M. le président. La parole est à M. Laffitte.
M. Pierre Laffitte. L'amendement précédent adopté par le Sénat permettra, au cours du débat qui s'instaurera, et qui se justifie plus que jamais, de revoir le problème.
Les propos de M. le ministre correspondent exactement à une stratégie adoptée qu'il semble utile de remettre en question. En effet, je ne crois pas que l'utilisation optimale des trente-six fréquences hertziennes numériques terrestres du domaine UHF-VHF soient la diffusion audiovisuelle par numérique hertzien terrestre, ce qui provoquerait de graves problèmes aux diffusions par câble ou par satellite, et les diffuseurs ne pourraient les payer à leur valeur intrinsèque supérieure à celle des licences UMTS puisque le déploiement est plus aisé.

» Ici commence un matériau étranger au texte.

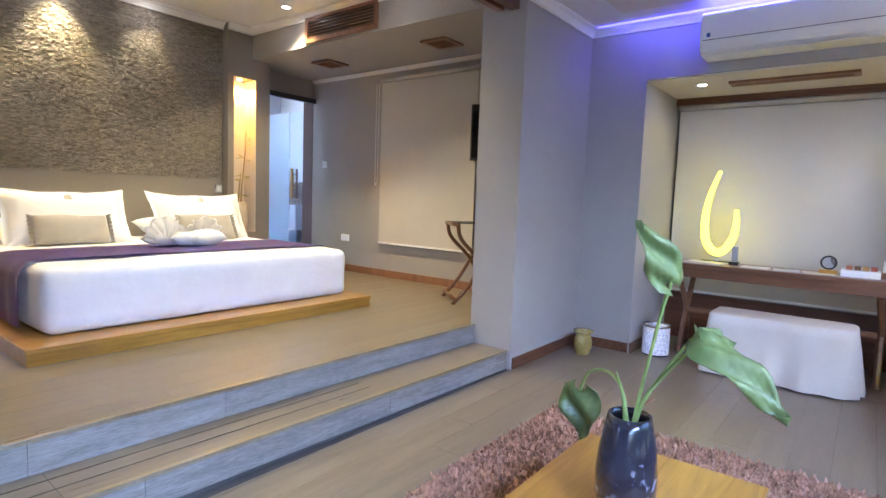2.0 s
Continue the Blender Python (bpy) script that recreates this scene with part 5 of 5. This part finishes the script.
def bin_and_urn():
    t = thing("waste_bin", "white patterned waste bin with chrome rim", "bin", m=pose(6.76, 2.2, 0))
    pat = surface("white_lozenge_bin", (0.72, 0.72, 0.74), 0.35, (0.66, 0.66, 0.7), 20.0)
    n = pat.node_tree
    ch = node(n, "TexChecker", Scale=46.0, Color1=(0.78, 0.78, 0.8, 1), Color2=(0.55, 0.55, 0.6, 1))
    tc = node(n, "TexCoord")
    mp = node(n, "Mapping", Rotation=(0.78, 0.3, 0.78))
    n.links.new(tc.outputs["Object"], mp.inputs[0])
    n.links.new(mp.outputs[0], ch.inputs["Vector"])
    n.links.new(ch.outputs["Color"], n.nodes["Principled BSDF"].inputs["Base Color"])
    part("bin_body", lathe([(0, 0.012), (0.108, 0.012), (0.11, 0.26), (0.104, 0.26), (0.102, 0.02), (0, 0.02)], 28), pat, t, smooth=True)
    part("rim", lathe([(0.112, 0.245), (0.114, 0.262), (0.103, 0.264), (0.102, 0.25)], 28), CHROME, t, "chrome rim", True)
    part("foot", lathe([(0, 0), (0.109, 0), (0.11, 0.014), (0.0, 0.013)], 28), BLACK, t)
    u = thing("ceramic_urn", "small yellow glazed urn on the floor", "urn", m=pose(6.3, 2.66, 0))
    glaze = surface("ochre_glaze", (0.38, 0.3, 0.08), 0.25, (0.25, 0.19, 0.05), 10.0, coat=0.4)
    part("urn_body", lathe([(0, 0), (0.052, 0), (0.056, 0.01), (0.075, 0.07), (0.078, 0.12), (0.062, 0.16), (0.06, 0.175), (0.082, 0.195), (0.084, 0.203), (0.06, 0.2), (0.052, 0.17), (0.06, 0.1), (0, 0.06)], 28), glaze, u, smooth=True)


bin_and_urn()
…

Certes, nous avons voté la loi du 1er août 2000, mais nous sentons bien désormais que la valeur effective de ces licences est de l'ordre de 1 000 milliards de francs, et ce que cela représente, notamment pour l'aménagement du territoire, la formation à distance, la santé, etc. D'ici un ou deux ans, chacun sera convaincu qu'il est sage de reconnaître une décision un peu hâtive.
J'accepte de retirer l'amendement ; mais nous aurons l'occasion de revenir sur cette question.
M. le président. L'amendement n° II-37 rectifié est retiré.
Nous avons achevé l'examen des dispositions du projet de loi de finances concernant l'industrie (et La Poste).